Dedikasi Piter untuk Petani Kopi Wamena

Sampai Diangkat Jadi Anak Adat di Distrik Walesi

Piter Tan mendidik anak-anak muda Wamena bergelut dengan kopi agar kualitas kopi di sana bisa terjaga. Terharu dengan loyalitas petani Wamena kepada dirinya.

FERLYNDA PUTRI, Jayapura

NONYO Lanni begitu bangga mengenakan apron. Merasa seolah seperti kesatria dengan baju besinya. Yang begitu gagah karena baru saja memenangi pertarungan.

”Saya sudah bisa bikin kopi,” tuturnya mantap. Meracik kopi. Menjadi barista sehebat mungkin. Itulah pertarungan sehari-hari yang harus dihadapi pemuda dari Distrik Walesi, Wamena, tersebut di Pit’s Corner.

Di coffee shop di Jayapura milik Piter Tan itulah Nonyo tinggal. Tiap pulang sekolah, di tempat itu pula dia akan belajar meracik kopi.

Piter membebaskan seluruh biaya tempat tinggal dan rumah. Bahkan, tiket untuk pulang-pergi ke Wamena ditanggung Q Grader dari Coffee Quality Institute itu.

Syaratnya, Nonyo harus serius belajar. Baik di sekolah formal maupun sekolah kopi.

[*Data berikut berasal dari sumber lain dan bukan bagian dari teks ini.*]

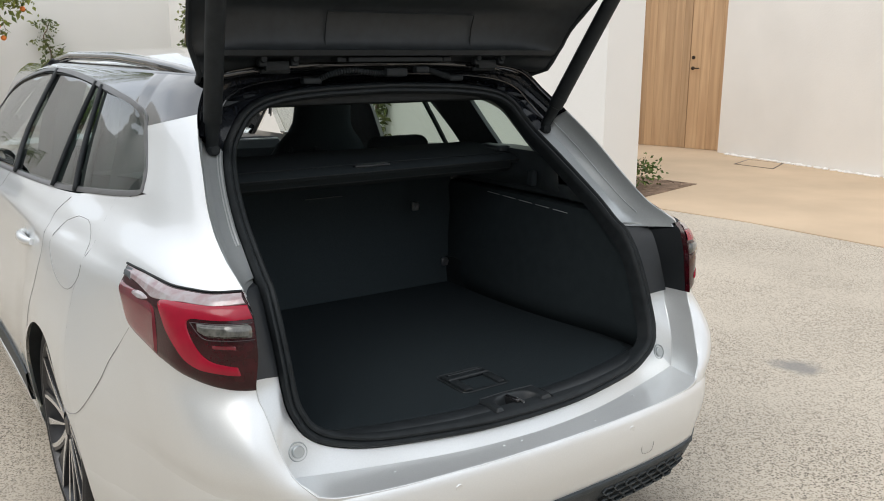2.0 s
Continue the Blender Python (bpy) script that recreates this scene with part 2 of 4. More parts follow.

Sebab, lewat anak-anak muda seperti Nonyo-lah Piter berharap kelestarian ”harta karun” Wamena bisa terjaga.

Semua berawal dari pertanyaan yang lama mengganggu Piter: Mengapa harus menggunakan kopi dari luar Papua?

Piter berasal dari keluarga yang memiliki perusahaan kopi di Jayapura. Tapi, sejak awal hingga perusahaan berkembang pesat, sang ayah selalu menggunakan kopi dari Jawa.

Pertanyaan tadi akhirnya membawa Piter untuk kali pertama ke Wamena sepuluh tahun silam. Sebab, dia mendengar ibu kota Kabupaten Jayawijaya tersebut dikenal sebagai sentra kopi.

Tapi, apa yang ditemukan di sana mengagetkannya. Biji kopi seperti tak ada harganya. Ada yang busuk, berjamur, dimakan serangga, dan hanya sedikit yang layak.

Itu semua terjadi karena kebun kopi dibiarkan berantakan oleh petani. ”Maklum, ketika itu, panen kopi satu tahun satu kali dan hasilnya, satu kilo kopi tak cukup untuk membeli satu kilo gula,” tuturnya pertengahan Agustus lalu.

Piter akhirnya mulai mendekati para petani. Dia menjanjikan membeli semua hasil kopi mereka asal mau merawat. ”Para petani awalnya tidak percaya. Sebab, sebelumnya ada yang bilang seperti itu tapi tidak jadi membeli,” ujarnya.